## Stated exercise
Copy out each line containing "location" from the entries below.

## Extracted records
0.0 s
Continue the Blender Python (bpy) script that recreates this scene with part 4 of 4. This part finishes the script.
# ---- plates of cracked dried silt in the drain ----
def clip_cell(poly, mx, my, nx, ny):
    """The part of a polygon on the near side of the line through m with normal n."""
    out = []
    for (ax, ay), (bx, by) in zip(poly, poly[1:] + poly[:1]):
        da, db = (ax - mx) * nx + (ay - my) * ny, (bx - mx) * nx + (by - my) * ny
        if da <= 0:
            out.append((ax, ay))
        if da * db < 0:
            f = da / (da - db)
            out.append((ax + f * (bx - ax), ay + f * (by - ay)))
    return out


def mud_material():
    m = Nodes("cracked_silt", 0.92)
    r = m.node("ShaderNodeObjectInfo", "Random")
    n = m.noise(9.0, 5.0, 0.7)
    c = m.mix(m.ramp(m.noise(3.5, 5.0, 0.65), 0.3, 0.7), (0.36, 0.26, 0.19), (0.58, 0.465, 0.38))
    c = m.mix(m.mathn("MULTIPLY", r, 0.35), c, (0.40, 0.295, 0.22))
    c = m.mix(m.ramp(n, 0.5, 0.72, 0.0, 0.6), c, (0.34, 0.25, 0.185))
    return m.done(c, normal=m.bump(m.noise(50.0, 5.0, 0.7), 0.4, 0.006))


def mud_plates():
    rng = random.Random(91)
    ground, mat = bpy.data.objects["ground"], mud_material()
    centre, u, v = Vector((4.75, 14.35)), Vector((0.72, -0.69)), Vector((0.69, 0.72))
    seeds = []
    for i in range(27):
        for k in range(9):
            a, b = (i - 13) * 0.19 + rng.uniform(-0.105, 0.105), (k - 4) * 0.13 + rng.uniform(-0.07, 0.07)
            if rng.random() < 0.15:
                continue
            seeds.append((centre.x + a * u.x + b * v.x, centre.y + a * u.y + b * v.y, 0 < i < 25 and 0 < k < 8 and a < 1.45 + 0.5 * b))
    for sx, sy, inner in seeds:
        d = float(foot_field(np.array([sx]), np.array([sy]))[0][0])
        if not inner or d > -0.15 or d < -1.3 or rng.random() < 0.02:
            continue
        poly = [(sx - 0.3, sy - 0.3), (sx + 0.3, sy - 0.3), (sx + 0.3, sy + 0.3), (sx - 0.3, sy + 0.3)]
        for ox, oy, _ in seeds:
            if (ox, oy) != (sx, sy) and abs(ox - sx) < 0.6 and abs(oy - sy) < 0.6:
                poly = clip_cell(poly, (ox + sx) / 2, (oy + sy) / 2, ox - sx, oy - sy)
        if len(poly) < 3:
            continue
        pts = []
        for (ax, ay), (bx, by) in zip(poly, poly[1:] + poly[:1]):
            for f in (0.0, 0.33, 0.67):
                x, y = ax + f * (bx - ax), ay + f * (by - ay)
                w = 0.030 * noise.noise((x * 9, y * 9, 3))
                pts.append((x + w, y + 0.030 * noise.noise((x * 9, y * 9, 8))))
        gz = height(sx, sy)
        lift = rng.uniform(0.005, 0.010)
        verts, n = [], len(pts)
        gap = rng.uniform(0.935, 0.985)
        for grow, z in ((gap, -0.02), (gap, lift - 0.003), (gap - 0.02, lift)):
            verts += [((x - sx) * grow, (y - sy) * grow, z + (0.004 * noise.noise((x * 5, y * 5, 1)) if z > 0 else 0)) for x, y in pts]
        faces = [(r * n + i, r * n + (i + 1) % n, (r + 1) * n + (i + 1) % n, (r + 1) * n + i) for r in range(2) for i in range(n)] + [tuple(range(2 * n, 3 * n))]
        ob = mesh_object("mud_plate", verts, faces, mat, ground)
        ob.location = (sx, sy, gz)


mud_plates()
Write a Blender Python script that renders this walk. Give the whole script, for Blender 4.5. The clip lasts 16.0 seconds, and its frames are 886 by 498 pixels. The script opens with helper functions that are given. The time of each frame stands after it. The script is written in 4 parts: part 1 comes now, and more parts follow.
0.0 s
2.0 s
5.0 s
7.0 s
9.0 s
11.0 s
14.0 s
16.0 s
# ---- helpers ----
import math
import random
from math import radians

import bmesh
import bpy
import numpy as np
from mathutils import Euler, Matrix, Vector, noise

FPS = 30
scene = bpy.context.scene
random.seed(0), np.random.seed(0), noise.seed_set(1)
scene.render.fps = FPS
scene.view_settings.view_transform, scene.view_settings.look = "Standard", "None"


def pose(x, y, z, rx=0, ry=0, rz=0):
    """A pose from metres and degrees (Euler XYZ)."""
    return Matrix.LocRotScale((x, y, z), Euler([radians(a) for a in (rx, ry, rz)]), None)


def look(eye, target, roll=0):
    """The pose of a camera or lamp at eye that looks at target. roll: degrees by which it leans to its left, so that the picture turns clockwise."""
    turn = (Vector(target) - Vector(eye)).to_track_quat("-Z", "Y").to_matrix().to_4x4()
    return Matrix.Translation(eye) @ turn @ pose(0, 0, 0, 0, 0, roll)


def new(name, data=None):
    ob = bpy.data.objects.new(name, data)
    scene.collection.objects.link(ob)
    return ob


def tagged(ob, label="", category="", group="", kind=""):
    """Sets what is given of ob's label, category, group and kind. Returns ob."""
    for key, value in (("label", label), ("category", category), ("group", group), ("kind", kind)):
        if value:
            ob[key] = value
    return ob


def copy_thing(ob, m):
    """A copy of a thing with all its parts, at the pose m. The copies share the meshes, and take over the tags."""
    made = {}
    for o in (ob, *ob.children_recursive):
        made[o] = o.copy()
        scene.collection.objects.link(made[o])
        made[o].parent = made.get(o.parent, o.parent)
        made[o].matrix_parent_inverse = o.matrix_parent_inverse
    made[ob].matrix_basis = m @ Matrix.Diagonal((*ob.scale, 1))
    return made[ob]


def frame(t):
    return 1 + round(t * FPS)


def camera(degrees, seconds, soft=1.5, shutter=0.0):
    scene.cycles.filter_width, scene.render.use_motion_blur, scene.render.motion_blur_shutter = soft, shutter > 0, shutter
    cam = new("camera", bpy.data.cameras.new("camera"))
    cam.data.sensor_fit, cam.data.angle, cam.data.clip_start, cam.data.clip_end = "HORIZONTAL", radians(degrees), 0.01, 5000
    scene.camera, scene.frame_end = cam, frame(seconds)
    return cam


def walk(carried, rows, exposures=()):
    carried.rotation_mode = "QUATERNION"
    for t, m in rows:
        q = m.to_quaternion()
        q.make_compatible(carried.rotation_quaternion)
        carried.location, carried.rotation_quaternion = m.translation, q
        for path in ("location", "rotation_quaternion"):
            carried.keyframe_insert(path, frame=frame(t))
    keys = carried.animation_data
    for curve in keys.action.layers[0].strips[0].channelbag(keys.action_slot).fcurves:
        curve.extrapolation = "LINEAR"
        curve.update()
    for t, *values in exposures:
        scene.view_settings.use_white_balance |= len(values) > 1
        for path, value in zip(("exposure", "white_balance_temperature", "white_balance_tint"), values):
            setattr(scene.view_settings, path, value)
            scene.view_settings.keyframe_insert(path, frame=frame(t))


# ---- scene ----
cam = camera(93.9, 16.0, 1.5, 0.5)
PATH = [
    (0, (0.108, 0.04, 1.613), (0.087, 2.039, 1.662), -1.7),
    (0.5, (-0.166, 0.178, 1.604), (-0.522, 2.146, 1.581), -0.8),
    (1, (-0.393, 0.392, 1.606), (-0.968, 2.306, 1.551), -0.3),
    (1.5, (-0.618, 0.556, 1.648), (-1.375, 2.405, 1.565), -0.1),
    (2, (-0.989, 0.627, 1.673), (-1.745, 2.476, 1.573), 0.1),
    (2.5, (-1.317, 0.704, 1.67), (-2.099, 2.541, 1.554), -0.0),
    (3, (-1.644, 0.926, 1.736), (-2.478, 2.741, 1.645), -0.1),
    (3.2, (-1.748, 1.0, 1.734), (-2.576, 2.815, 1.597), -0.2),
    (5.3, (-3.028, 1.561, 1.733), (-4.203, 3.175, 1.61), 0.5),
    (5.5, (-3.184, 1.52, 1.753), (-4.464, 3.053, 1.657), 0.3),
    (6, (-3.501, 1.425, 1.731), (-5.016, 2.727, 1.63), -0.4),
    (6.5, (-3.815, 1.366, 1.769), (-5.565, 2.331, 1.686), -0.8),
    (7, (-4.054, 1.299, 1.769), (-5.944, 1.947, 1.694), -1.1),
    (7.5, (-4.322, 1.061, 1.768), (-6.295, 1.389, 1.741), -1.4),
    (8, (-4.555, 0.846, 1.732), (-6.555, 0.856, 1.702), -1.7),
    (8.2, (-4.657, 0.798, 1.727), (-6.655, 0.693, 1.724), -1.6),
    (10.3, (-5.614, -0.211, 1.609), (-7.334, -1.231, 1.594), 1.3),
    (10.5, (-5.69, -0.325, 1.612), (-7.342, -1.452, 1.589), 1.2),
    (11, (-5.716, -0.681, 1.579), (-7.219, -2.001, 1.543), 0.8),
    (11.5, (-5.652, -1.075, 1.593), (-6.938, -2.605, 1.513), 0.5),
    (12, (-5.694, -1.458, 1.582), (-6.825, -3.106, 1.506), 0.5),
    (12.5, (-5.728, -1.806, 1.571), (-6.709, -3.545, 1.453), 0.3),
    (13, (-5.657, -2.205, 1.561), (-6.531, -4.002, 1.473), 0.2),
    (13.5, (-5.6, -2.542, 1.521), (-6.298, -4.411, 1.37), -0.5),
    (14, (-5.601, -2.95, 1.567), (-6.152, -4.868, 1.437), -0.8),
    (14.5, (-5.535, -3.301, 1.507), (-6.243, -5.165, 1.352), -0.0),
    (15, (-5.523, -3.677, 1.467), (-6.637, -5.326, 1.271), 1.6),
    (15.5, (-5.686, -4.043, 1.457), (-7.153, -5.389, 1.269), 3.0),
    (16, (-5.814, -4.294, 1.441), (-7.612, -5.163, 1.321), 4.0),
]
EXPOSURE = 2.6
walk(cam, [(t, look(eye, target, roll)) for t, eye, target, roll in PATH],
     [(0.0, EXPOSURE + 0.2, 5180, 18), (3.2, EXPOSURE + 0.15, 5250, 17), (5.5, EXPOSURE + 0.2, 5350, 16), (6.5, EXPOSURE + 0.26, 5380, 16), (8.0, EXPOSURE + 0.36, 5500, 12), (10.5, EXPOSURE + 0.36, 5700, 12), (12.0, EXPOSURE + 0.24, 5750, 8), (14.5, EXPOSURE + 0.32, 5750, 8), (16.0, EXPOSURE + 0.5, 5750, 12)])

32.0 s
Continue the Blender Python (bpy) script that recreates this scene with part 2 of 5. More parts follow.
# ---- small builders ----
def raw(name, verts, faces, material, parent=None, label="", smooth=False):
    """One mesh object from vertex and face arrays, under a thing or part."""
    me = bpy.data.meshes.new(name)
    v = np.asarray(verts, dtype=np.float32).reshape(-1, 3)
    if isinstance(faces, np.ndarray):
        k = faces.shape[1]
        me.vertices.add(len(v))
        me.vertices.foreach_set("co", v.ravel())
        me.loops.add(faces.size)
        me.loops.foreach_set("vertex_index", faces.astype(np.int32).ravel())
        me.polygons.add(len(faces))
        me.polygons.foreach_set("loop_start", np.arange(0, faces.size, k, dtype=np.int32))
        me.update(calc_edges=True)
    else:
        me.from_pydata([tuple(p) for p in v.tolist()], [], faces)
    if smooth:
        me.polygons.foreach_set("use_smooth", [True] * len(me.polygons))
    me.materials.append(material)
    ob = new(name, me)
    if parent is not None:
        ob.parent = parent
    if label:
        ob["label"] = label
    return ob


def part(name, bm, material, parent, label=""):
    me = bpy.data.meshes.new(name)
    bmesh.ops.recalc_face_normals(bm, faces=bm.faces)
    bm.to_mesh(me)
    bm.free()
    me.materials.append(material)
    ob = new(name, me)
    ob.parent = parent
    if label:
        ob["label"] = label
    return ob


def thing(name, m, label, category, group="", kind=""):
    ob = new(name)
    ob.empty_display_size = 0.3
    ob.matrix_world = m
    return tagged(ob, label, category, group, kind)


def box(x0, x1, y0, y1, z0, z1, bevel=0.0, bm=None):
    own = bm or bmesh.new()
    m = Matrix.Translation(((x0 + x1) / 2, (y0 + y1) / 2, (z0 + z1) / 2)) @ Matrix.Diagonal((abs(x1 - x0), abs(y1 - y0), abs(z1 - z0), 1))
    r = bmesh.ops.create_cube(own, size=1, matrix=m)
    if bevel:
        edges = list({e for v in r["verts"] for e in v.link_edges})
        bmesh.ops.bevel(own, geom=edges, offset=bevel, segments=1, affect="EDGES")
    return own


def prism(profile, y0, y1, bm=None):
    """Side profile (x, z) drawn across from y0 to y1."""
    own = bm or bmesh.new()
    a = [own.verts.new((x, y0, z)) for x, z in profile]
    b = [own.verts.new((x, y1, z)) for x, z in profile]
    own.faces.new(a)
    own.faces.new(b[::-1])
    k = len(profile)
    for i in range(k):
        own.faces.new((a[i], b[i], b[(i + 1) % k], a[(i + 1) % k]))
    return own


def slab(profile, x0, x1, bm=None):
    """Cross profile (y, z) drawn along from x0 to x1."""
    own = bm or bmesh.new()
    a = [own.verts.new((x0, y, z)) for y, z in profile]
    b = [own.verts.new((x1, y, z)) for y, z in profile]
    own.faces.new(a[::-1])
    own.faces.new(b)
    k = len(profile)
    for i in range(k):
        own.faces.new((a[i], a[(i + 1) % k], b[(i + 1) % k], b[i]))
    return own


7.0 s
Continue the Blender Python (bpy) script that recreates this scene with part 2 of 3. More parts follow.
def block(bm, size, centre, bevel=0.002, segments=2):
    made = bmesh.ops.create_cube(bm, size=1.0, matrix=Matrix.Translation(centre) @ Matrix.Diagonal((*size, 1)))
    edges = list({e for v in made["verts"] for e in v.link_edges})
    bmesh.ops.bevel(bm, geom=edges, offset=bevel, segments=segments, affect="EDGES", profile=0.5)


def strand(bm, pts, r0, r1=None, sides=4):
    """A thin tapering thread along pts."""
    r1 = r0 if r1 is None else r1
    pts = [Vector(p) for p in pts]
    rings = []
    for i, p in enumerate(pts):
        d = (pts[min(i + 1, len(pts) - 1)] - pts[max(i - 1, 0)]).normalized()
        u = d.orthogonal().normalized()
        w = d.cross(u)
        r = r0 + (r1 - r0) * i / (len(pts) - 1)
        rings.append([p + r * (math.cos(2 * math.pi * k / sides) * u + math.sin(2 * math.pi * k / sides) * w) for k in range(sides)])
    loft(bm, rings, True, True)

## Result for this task
        ob.location = (sx, sy, gz)
        carried.location, carried.rotation_quaternion = m.translation, q
        for path in ("location", "rotation_quaternion"):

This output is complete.